WORK TO BE COMPLETED: Can you output the material exactly as written, minus any pictures it holds?

INFORMATION PROVIDED:

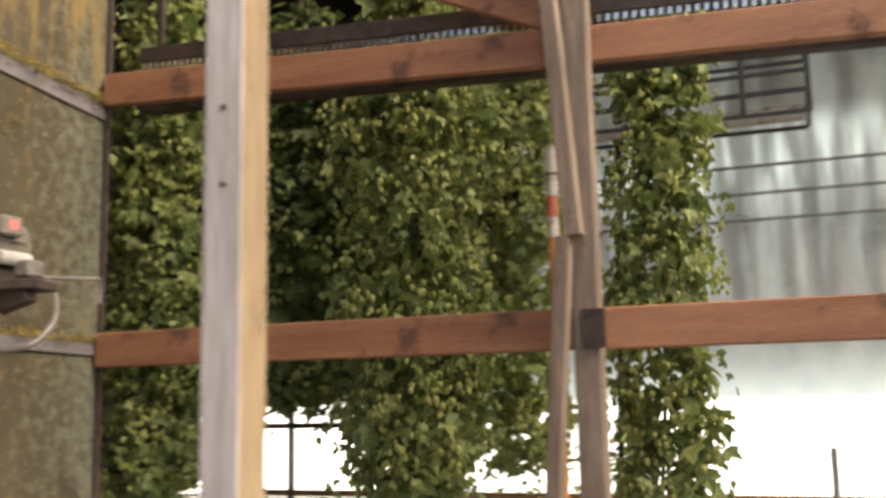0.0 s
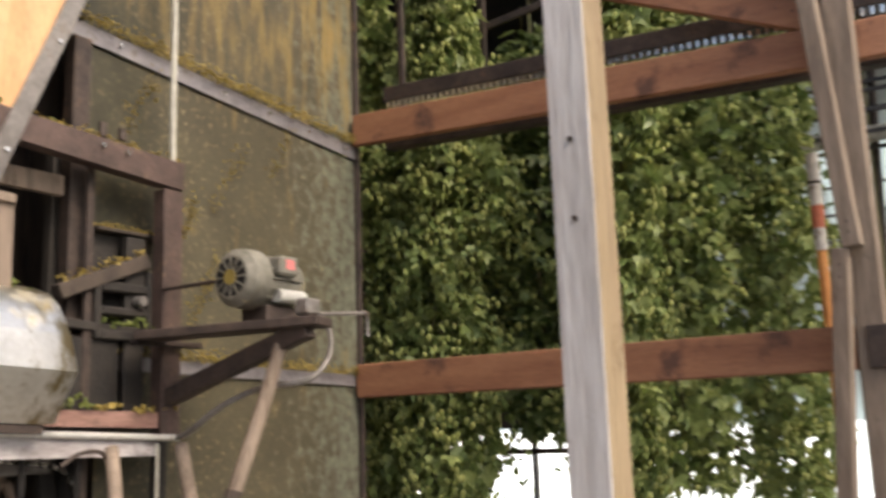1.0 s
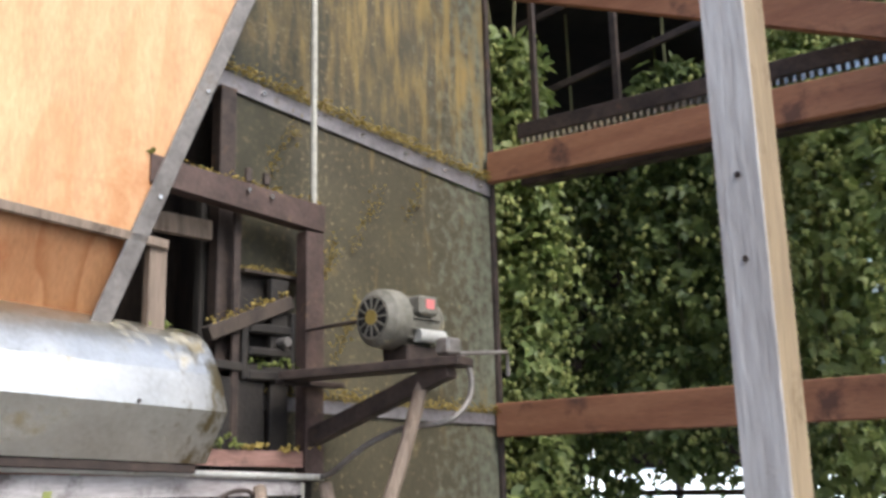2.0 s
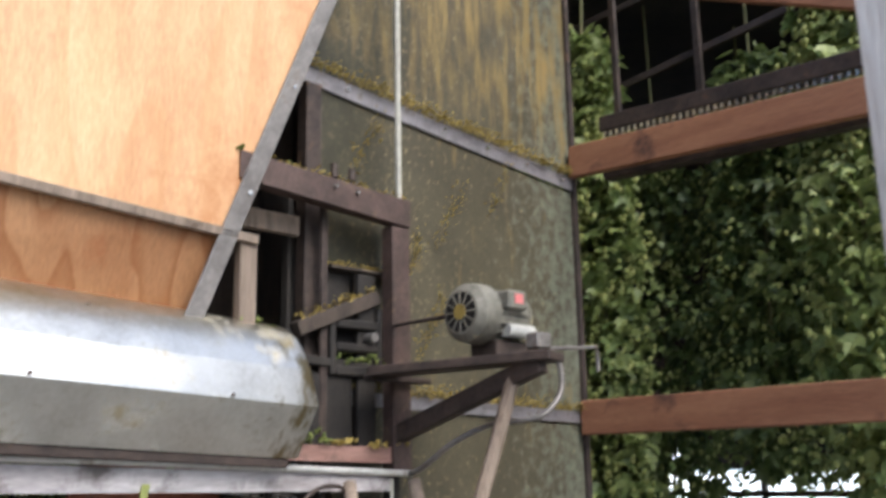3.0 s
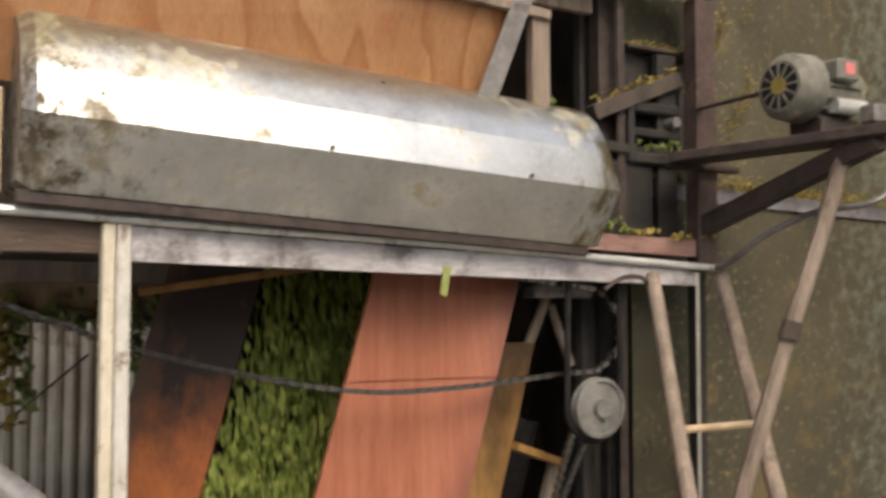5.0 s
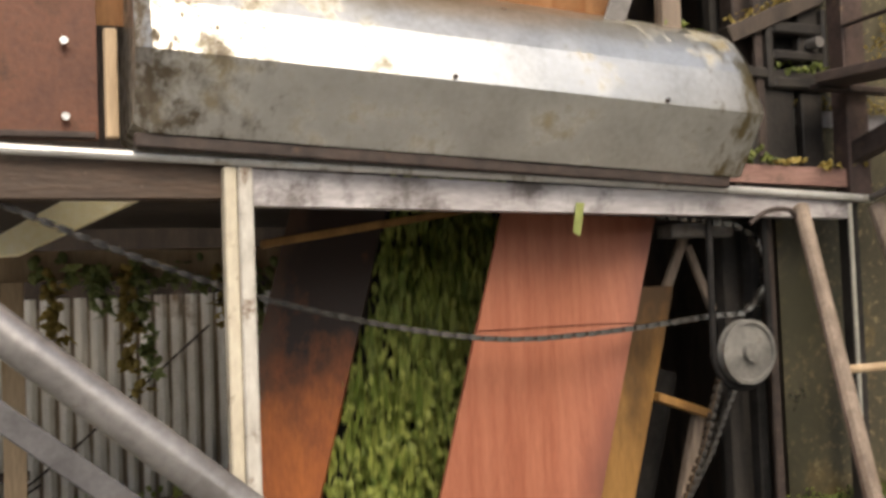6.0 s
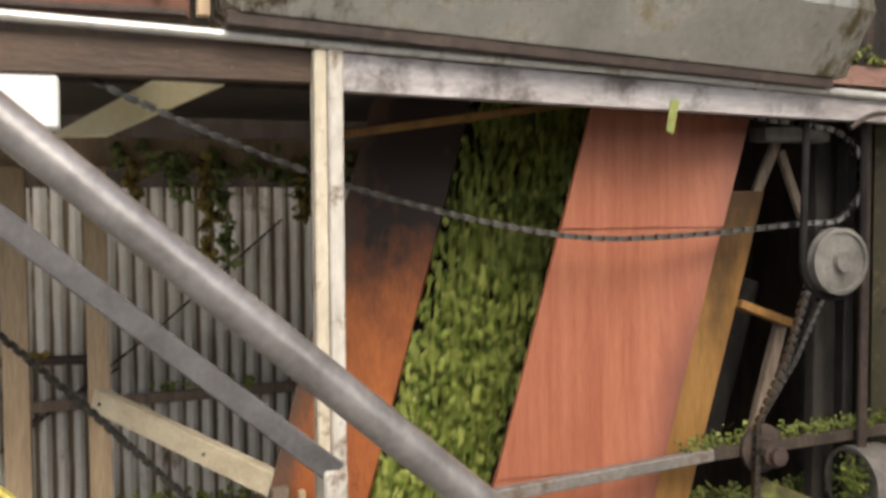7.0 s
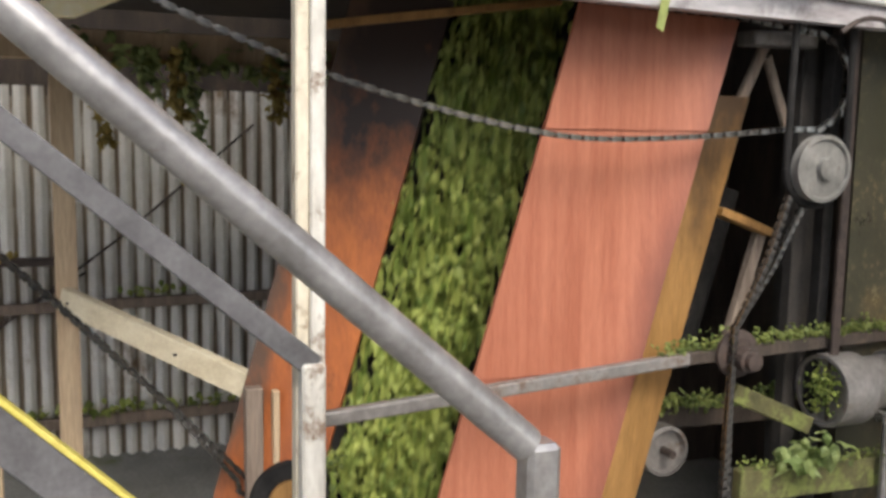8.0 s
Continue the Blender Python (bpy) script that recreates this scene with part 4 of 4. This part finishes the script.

TASK RESPONSE:
0.0 s
1.0 s
2.0 s
3.0 s
5.0 s
6.0 s
7.0 s
8.0 s
Continue the Blender Python (bpy) script that recreates this scene with part 4 of 4. This part finishes the script.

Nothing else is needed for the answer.